Professional Search Engine Optimization With PHP Book
I guess I get to add another book to my X-mas list for myself. Jaime Sirovich wrote me about a book he has been authoring for quite a while now. I knew he was writing it but apparently they have been moving ahead a good clip and are already ready for pre-orders.
The book is Professional Search Engine Optimization with PHP and is designed to teach the fundamentals of SEO. Jamie thought I would be interested in the chapter on Blackhat SEO, since that applies to some basic web application security concepts, including HTML injection (as opposed to JavaScript injection which traditionally isn’t read by search engine spiders since no one searches on JavaScript). Pretty interesting with some good code snippets. If you’re interested in SEO, I’d add it to your list of upcoming book purchases.



November 16th, 2006 at 2:39 am
RSnake, i heard many times that spiders don’t eat JavaScript, but on many client sites i found otherwise. I had some menu’s build in strictly JavaScript, still in the logs -i’m always in the logs btw- i found out that Google did eat the JavaScrript links, cause the sites we’re indexed. It is also a big myth that a spider can’t index pages like: product.php?req=foo only if the var is set to product.php?id=123 Google won’t index it. You them map structure: /home/products/foo well that isn’t indexed better then a single php script like: product.php?req=foo. Really i found out that the latter is better indexed! this is purely my experience with constant analysing the logs. any ideas on this one?
November 16th, 2006 at 5:56 am
hrm, do you have an example of a page that was indexed by javascript? i.e. using link:thatpage .. it should find the original page that had it embedded in javascript.
Otherwise, it might just be from someone, somewhere, linking to that hidden page. I also wouldn’t be surprised if they pulled pages from Google Toolbar logs.
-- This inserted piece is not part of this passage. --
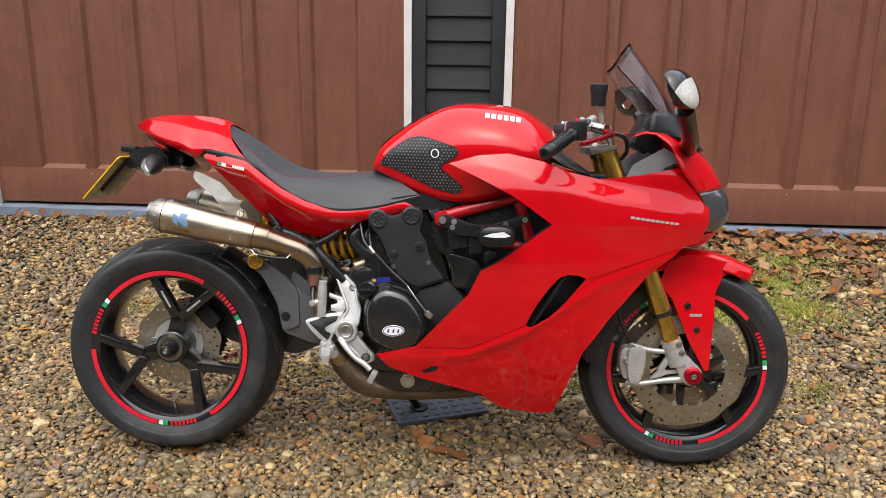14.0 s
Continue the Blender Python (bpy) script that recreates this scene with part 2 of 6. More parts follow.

Haven’t tested though..
November 16th, 2006 at 9:12 am
Two comments, I didn’t mean to say it didn’t follow the JavaScript, I meant to say it didn’t index it (meaning you can’t search on it) - that’s a half truth now that Google introduced it’s code search, but you get the point. For normal searching it’s useless to have there.
My second comment is that you have to be careful you aren’t just looking at the user agent. Lots of people surf as GoogleBot. Unless you are 100% sure that is coming from Google’s domain I would bet it’s a user spoofing their user agent.